In de krant stond een foto van Ecolo-covoorzitster Zakia Khattabi en Défi-baas Olivier Maingain, die het allebei goed doen in de opiniepeilingen. Ze kijken elkaar aan met een grote glimlach, zoals vrienden dat plegen te doen. Dat parlementsleden die tegengestelde belangen verdedigen (of althans beweren te verdedigen) en in het halfrond vinnige tegen elkaar te keer gaan, daarbuiten kameraadschappelijk met elkaar omgaan, is schering en inslag in ons bestel.

In een parlementaire democratie hebben ze namelijk dezelfde belangen: macht uitoefenen of juister, de illusie koesteren dat ze allemaal samen de staat besturen. Je bekampt elkaar om stemmen te ronselen voor de volgende verkiezingen en verder blijft alles min of meer bij het oude. Dat gedoe wordt de laatste tijd betaald met de opgang van het rechts populisme en verzwakt zo niet alleen de burgerlijke parlementaire democratie maar de democratie als zodanig.

De groenen zagen het licht in het begin van de zeventiger jaren. Ze gingen anders aan politiek doen en dat klonk veelbelovend. Ze hadden een progressief, links imago. Maar wie het systeem niet globaal betwist moet uiteindelijk deel gaan uitmaken van het systeem.

Het Duitse model

In Duitsland waren de Grünen verdeeld in Fundis en Realos. De Realos wonnen het pleit.  Joschka Fischer, hun welbespraakte voorman, werd in 1998 minister van Buitenlandse Zaken in het rood-groene cabinet. Een jaar later liet Fischer zijn pacifisme varen toen hij besliste deel te nemen aan de Nato-interventie in Kosovo. Diezelfde groen-rode regering voerde, zij het met enige moeite, de Reformstau door: het afslanken van de verzorgingsstaat om de concurrentiepositie van het land en zijn ondernemers te versterken.

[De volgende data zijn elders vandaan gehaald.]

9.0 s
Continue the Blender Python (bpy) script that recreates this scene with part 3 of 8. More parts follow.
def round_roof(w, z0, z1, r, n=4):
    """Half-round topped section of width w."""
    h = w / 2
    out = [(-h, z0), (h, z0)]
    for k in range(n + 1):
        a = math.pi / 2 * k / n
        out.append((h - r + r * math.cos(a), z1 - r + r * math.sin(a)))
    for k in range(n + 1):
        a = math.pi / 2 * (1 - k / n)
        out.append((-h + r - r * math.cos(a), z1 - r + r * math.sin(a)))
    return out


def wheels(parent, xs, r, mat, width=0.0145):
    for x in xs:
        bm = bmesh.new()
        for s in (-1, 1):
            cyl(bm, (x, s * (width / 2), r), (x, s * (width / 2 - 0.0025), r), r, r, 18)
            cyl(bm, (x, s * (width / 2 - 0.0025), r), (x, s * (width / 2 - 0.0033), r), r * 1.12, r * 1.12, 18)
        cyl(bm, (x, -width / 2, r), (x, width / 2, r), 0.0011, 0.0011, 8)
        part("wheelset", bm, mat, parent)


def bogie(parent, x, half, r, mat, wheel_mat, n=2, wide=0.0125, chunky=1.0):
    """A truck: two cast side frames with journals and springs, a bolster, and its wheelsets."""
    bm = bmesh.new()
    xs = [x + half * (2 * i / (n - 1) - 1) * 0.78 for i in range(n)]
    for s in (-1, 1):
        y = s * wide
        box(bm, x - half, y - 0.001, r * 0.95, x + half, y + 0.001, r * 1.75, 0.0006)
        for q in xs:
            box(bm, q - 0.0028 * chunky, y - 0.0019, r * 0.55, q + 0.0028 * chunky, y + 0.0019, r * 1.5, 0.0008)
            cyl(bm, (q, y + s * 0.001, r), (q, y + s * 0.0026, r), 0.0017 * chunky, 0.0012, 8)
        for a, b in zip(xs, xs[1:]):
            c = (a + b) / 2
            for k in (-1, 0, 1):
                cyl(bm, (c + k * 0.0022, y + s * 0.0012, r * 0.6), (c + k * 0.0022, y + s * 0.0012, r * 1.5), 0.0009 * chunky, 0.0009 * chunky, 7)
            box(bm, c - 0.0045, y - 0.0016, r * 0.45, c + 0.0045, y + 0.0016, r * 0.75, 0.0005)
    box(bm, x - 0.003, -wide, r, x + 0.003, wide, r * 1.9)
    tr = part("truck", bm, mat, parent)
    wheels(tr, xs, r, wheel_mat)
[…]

In 2010 zaten de groenen alweer mee aan het roer van de staat en namen gretig deel aan de Agenda 2000 van de SPD-kanselier Schröder, met het beruchte Hartz IV plan, dat een groot deel van de bevolking in de armoede heeft gestort. Het merkwaardige is dat deze collaboratie de Grünen niet zwart maakte in de ogen van vele kiezers. Maar blijkbaar gaat het om sociaal bevoorrechte kiezers. De populistische successen stoelen op een ander bevolkingsdeel. Een ding moet ik toegeven: de Grünen hebben bijgedragen aan de (voorlopige?) afbouw van de kernenergie. Maar daarmee is de ecologische kwestie nog helemaal niet uit de Duitse wereld geholpen.

En bij ons?

Hoe zit het nu met de Groenen in België en meer bepaald in Vlaanderen? Ondanks het feit dat Agalev flink gestraft werd voor haar deelname aan de regering Verhofstadt I, zijn de Groenen er in geslaagd om zich de laatste jaren een eerbiedwaardig imago aan te meten. Ze profiteren van het halfslachtig geknoei van de van de regeringspartijen in verband met de klimaatproblematiek, duurzame mobiliteit, enz. Ze hebben, aldus De Standaard, “al die tijd hun principes kunnen verdedigen zonder die aan de politieke werkelijkheid te moeten aftoetsen”, en daarom “liggen de verleidingen van de macht op de loer”.

Het Antwerps samenwerkingsakkoord met sp.a wordt een test. En die verleidingen dreigen het linkse imago van de Groenen aan te tasten. Zo verklaart partijvoorzitter Meyrem Almaci in een interview aan Knack dat “op dit moment Groen dichter staat bij Open VLD dan bij de PVDA, toch bij de Open VLD van Bart Somers in Mechelen”.

We lachen groen en slaan blauw uit. Mevrouw Almaci beweert verder dat de “KMO’s risico durven nemen en daarbij moeten worden gesteund met een lagere vennootschapsbelasting, met een activering van het spaargeld en lagere dividenden”, wat de regering niet doet. Ze beweert zelfs dat “veel ondernemers voor een groene koers gaan maar dat de federale regering niet luistert”. Groen kiest dus voor het totaal onmogelijke, illusoire groene kapitalisme.

Schijn en zijn, het beeld en de realiteit, zijn twee onafscheidbare dingen in onze politieke wereld. Een progressief imago bedekt een regressieve inhoud en doet het zelfs goed bij de potentiële kiezers. Maar niet altijd…

Het groene staatshoofd van Oostenrijk is er aan voor de moeite. De kiezers stemden massaal voor rechts. In Nederland heeft Jesse Klaver van Groen Links dan weer blijkbaar begrepen dat hij beter afzag van regeringsdeelname, anders was het gedachtegoed van zijn partij binnen de kortste keren naar de haaien.